Problem description. Retype each line of the material exactly, please, skipping any picture in it.
• • •
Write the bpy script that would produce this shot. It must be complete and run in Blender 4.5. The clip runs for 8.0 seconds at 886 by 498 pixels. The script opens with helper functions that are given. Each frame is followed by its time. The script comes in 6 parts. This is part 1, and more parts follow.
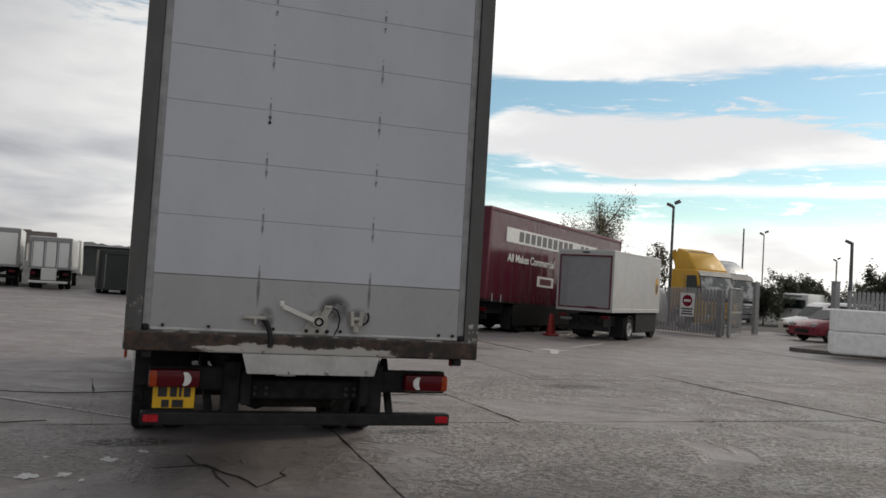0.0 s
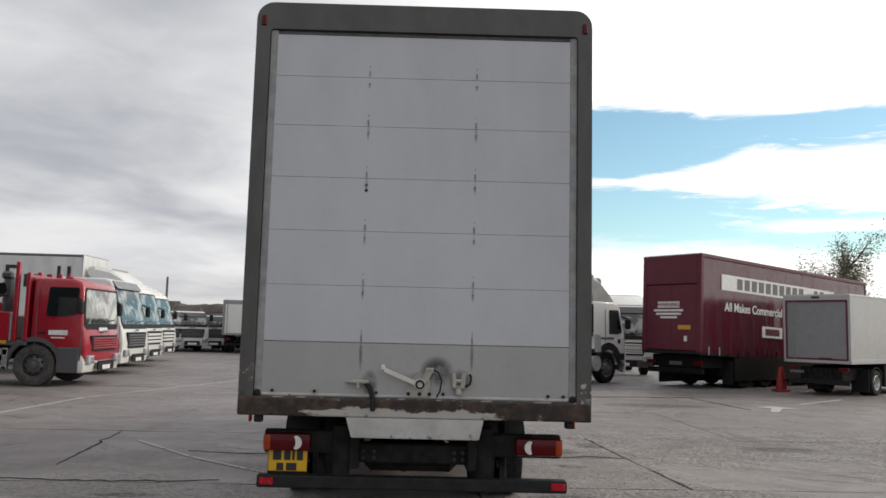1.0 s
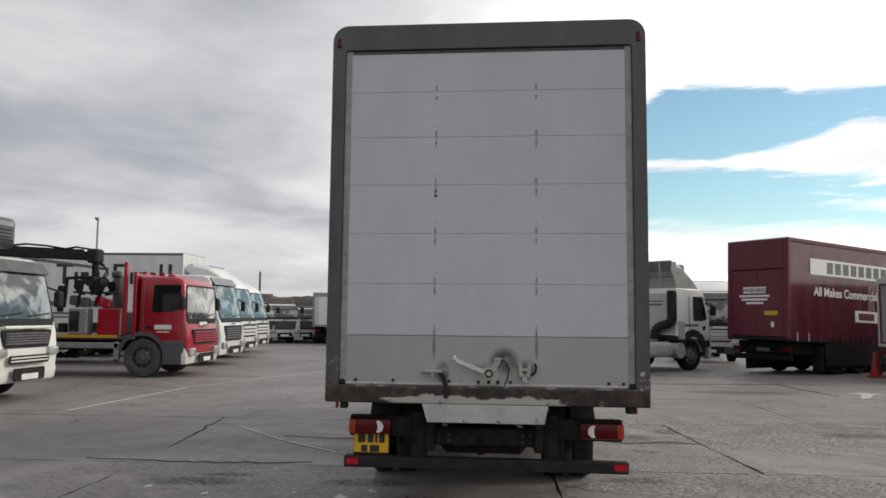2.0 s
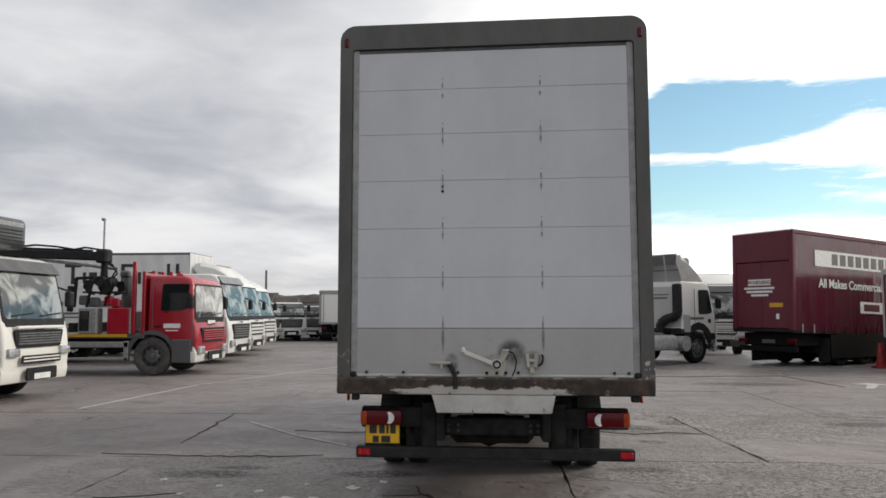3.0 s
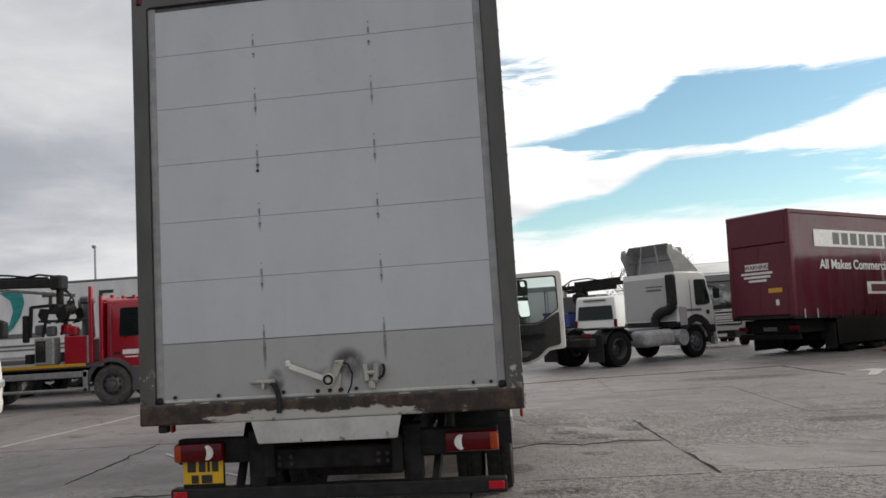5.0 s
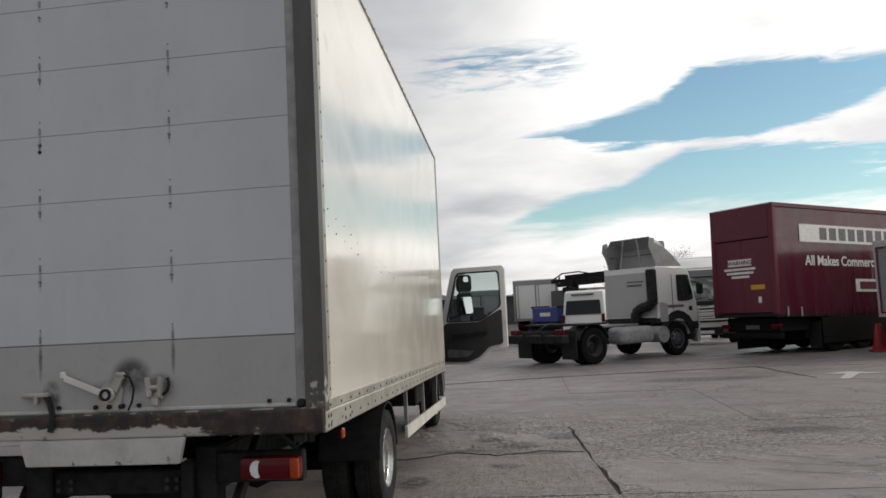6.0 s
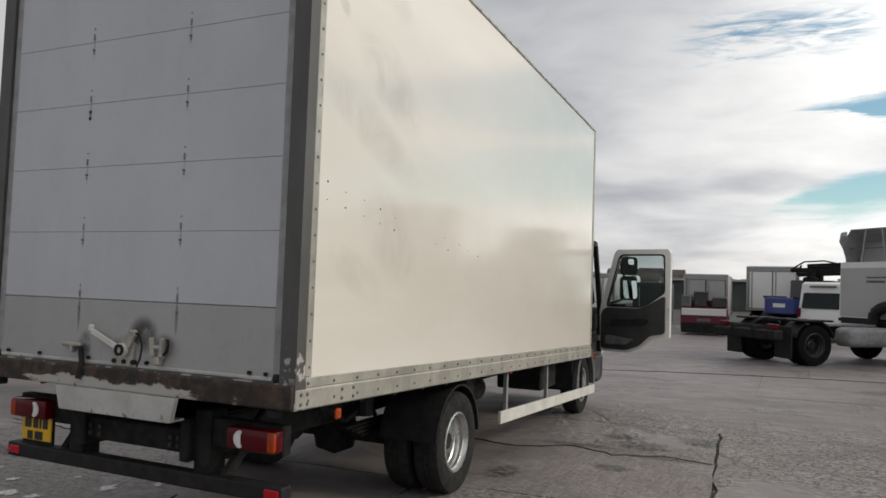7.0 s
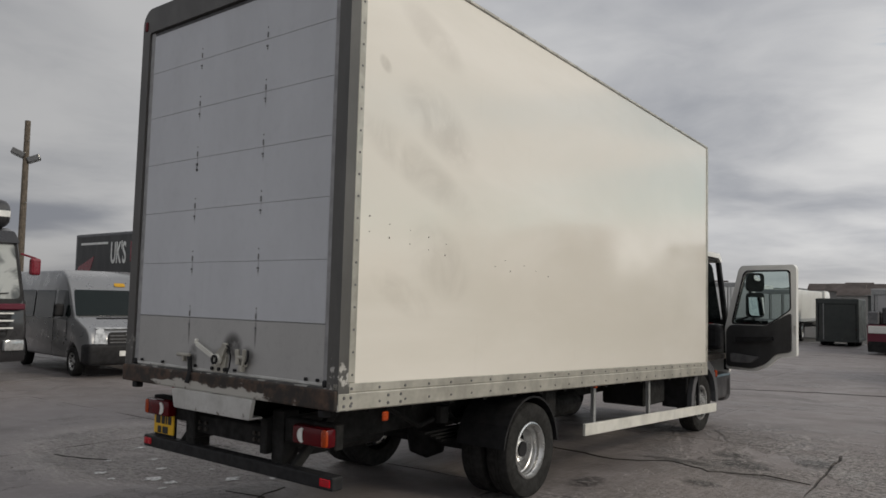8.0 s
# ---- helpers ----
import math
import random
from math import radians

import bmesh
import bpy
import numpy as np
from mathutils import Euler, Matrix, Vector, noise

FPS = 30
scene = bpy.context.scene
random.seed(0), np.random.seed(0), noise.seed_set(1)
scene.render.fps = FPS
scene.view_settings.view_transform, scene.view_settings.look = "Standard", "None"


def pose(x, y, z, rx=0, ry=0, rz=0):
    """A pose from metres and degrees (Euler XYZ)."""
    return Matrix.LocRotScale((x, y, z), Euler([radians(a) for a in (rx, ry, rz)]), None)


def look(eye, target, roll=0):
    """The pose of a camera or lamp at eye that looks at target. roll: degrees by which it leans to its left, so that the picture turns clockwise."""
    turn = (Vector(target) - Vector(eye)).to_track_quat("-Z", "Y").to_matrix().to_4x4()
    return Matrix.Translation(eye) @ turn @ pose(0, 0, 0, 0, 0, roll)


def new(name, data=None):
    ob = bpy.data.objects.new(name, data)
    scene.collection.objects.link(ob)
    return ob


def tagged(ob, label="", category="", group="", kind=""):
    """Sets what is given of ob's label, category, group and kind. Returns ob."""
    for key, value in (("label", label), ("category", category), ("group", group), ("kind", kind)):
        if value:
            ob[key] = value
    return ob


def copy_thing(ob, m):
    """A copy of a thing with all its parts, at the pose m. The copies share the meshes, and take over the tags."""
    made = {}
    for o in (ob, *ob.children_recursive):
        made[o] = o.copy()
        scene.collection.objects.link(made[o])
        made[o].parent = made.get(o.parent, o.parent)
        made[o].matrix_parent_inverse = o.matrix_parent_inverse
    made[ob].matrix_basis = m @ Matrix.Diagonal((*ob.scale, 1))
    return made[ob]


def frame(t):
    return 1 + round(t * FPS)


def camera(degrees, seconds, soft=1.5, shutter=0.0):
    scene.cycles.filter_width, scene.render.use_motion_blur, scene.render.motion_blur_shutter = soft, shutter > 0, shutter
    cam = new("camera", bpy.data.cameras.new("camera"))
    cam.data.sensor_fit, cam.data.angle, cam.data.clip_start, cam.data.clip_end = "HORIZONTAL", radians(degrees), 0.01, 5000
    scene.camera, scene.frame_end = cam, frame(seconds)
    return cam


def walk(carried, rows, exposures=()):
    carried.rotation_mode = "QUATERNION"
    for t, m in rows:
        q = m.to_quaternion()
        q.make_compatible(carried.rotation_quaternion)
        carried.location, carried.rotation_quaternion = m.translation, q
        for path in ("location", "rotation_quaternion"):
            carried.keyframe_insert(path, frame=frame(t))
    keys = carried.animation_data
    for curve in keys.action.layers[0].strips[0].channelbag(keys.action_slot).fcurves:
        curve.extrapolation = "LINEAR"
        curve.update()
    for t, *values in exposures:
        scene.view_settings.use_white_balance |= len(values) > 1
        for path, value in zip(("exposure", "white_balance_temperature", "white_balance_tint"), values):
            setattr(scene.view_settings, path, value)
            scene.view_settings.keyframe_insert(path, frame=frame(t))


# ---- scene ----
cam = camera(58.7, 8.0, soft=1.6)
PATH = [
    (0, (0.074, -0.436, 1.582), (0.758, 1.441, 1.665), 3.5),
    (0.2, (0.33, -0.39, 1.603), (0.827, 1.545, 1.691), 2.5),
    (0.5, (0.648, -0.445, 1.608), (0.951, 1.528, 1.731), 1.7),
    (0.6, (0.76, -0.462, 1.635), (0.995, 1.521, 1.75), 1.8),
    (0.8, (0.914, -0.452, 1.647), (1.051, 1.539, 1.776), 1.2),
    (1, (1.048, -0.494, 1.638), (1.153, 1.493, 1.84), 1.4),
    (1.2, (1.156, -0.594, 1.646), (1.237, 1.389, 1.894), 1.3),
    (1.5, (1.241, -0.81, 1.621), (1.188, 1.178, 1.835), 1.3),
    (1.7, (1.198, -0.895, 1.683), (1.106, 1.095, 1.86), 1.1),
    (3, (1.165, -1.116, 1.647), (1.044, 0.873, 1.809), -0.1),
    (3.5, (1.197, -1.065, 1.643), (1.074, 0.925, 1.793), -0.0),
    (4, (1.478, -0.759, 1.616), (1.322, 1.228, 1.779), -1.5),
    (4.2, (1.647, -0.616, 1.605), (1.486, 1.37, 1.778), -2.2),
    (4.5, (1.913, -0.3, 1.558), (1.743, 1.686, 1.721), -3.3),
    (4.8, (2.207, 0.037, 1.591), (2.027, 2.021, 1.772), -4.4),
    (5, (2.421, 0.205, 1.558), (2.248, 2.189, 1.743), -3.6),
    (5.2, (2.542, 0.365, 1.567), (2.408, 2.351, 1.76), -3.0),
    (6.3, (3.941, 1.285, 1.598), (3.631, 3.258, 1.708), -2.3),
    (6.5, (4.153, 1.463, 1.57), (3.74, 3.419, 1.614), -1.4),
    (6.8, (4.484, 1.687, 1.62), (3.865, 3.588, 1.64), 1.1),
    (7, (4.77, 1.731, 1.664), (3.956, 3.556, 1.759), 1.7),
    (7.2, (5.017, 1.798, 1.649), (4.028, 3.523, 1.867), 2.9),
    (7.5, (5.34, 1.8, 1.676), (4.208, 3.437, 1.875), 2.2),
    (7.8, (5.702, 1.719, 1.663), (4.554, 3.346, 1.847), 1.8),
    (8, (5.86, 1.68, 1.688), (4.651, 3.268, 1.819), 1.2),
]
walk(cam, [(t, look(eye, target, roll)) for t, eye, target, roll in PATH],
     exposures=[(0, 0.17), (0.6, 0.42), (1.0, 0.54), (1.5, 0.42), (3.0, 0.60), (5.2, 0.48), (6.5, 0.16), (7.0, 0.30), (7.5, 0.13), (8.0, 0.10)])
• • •
The answer.
Write the bpy script that would produce this shot. It must be complete and run in Blender 4.5. The clip runs for 8.0 seconds at 886 by 498 pixels. The script opens with helper functions that are given. Each frame is followed by its time. The script comes in 6 parts. This is part 1, and more parts follow.
0.0 s
1.0 s
2.0 s
3.0 s
5.0 s
6.0 s
7.0 s
8.0 s
# ---- helpers ----
import math
import random
from math import radians

import bmesh
import bpy
import numpy as np
from mathutils import Euler, Matrix, Vector, noise

FPS = 30
scene = bpy.context.scene
random.seed(0), np.random.seed(0), noise.seed_set(1)
scene.render.fps = FPS
scene.view_settings.view_transform, scene.view_settings.look = "Standard", "None"


def pose(x, y, z, rx=0, ry=0, rz=0):
    """A pose from metres and degrees (Euler XYZ)."""
    return Matrix.LocRotScale((x, y, z), Euler([radians(a) for a in (rx, ry, rz)]), None)


def look(eye, target, roll=0):
    """The pose of a camera or lamp at eye that looks at target. roll: degrees by which it leans to its left, so that the picture turns clockwise."""
    turn = (Vector(target) - Vector(eye)).to_track_quat("-Z", "Y").to_matrix().to_4x4()
    return Matrix.Translation(eye) @ turn @ pose(0, 0, 0, 0, 0, roll)


def new(name, data=None):
    ob = bpy.data.objects.new(name, data)
    scene.collection.objects.link(ob)
    return ob


def tagged(ob, label="", category="", group="", kind=""):
    """Sets what is given of ob's label, category, group and kind. Returns ob."""
    for key, value in (("label", label), ("category", category), ("group", group), ("kind", kind)):
        if value:
            ob[key] = value
    return ob


def copy_thing(ob, m):
    """A copy of a thing with all its parts, at the pose m. The copies share the meshes, and take over the tags."""
    made = {}
    for o in (ob, *ob.children_recursive):
        made[o] = o.copy()
        scene.collection.objects.link(made[o])
        made[o].parent = made.get(o.parent, o.parent)
        made[o].matrix_parent_inverse = o.matrix_parent_inverse
    made[ob].matrix_basis = m @ Matrix.Diagonal((*ob.scale, 1))
    return made[ob]


def frame(t):
    return 1 + round(t * FPS)


def camera(degrees, seconds, soft=1.5, shutter=0.0):
    scene.cycles.filter_width, scene.render.use_motion_blur, scene.render.motion_blur_shutter = soft, shutter > 0, shutter
    cam = new("camera", bpy.data.cameras.new("camera"))
    cam.data.sensor_fit, cam.data.angle, cam.data.clip_start, cam.data.clip_end = "HORIZONTAL", radians(degrees), 0.01, 5000
    scene.camera, scene.frame_end = cam, frame(seconds)
    return cam


def walk(carried, rows, exposures=()):
    carried.rotation_mode = "QUATERNION"
    for t, m in rows:
        q = m.to_quaternion()
        q.make_compatible(carried.rotation_quaternion)
        carried.location, carried.rotation_quaternion = m.translation, q
        for path in ("location", "rotation_quaternion"):
            carried.keyframe_insert(path, frame=frame(t))
    keys = carried.animation_data
    for curve in keys.action.layers[0].strips[0].channelbag(keys.action_slot).fcurves:
        curve.extrapolation = "LINEAR"
        curve.update()
    for t, *values in exposures:
        scene.view_settings.use_white_balance |= len(values) > 1
        for path, value in zip(("exposure", "white_balance_temperature", "white_balance_tint"), values):
            setattr(scene.view_settings, path, value)
            scene.view_settings.keyframe_insert(path, frame=frame(t))


# ---- scene ----
cam = camera(58.7, 8.0, soft=1.6)
PATH = [
    (0, (0.074, -0.436, 1.582), (0.758, 1.441, 1.665), 3.5),
    (0.2, (0.33, -0.39, 1.603), (0.827, 1.545, 1.691), 2.5),
    (0.5, (0.648, -0.445, 1.608), (0.951, 1.528, 1.731), 1.7),
    (0.6, (0.76, -0.462, 1.635), (0.995, 1.521, 1.75), 1.8),
    (0.8, (0.914, -0.452, 1.647), (1.051, 1.539, 1.776), 1.2),
    (1, (1.048, -0.494, 1.638), (1.153, 1.493, 1.84), 1.4),
    (1.2, (1.156, -0.594, 1.646), (1.237, 1.389, 1.894), 1.3),
    (1.5, (1.241, -0.81, 1.621), (1.188, 1.178, 1.835), 1.3),
    (1.7, (1.198, -0.895, 1.683), (1.106, 1.095, 1.86), 1.1),
    (3, (1.165, -1.116, 1.647), (1.044, 0.873, 1.809), -0.1),
    (3.5, (1.197, -1.065, 1.643), (1.074, 0.925, 1.793), -0.0),
    (4, (1.478, -0.759, 1.616), (1.322, 1.228, 1.779), -1.5),
    (4.2, (1.647, -0.616, 1.605), (1.486, 1.37, 1.778), -2.2),
    (4.5, (1.913, -0.3, 1.558), (1.743, 1.686, 1.721), -3.3),
    (4.8, (2.207, 0.037, 1.591), (2.027, 2.021, 1.772), -4.4),
    (5, (2.421, 0.205, 1.558), (2.248, 2.189, 1.743), -3.6),
    (5.2, (2.542, 0.365, 1.567), (2.408, 2.351, 1.76), -3.0),
    (6.3, (3.941, 1.285, 1.598), (3.631, 3.258, 1.708), -2.3),
    (6.5, (4.153, 1.463, 1.57), (3.74, 3.419, 1.614), -1.4),
    (6.8, (4.484, 1.687, 1.62), (3.865, 3.588, 1.64), 1.1),
    (7, (4.77, 1.731, 1.664), (3.956, 3.556, 1.759), 1.7),
    (7.2, (5.017, 1.798, 1.649), (4.028, 3.523, 1.867), 2.9),
    (7.5, (5.34, 1.8, 1.676), (4.208, 3.437, 1.875), 2.2),
    (7.8, (5.702, 1.719, 1.663), (4.554, 3.346, 1.847), 1.8),
    (8, (5.86, 1.68, 1.688), (4.651, 3.268, 1.819), 1.2),
]
walk(cam, [(t, look(eye, target, roll)) for t, eye, target, roll in PATH],
     exposures=[(0, 0.17), (0.6, 0.42), (1.0, 0.54), (1.5, 0.42), (3.0, 0.60), (5.2, 0.48), (6.5, 0.16), (7.0, 0.30), (7.5, 0.13), (8.0, 0.10)])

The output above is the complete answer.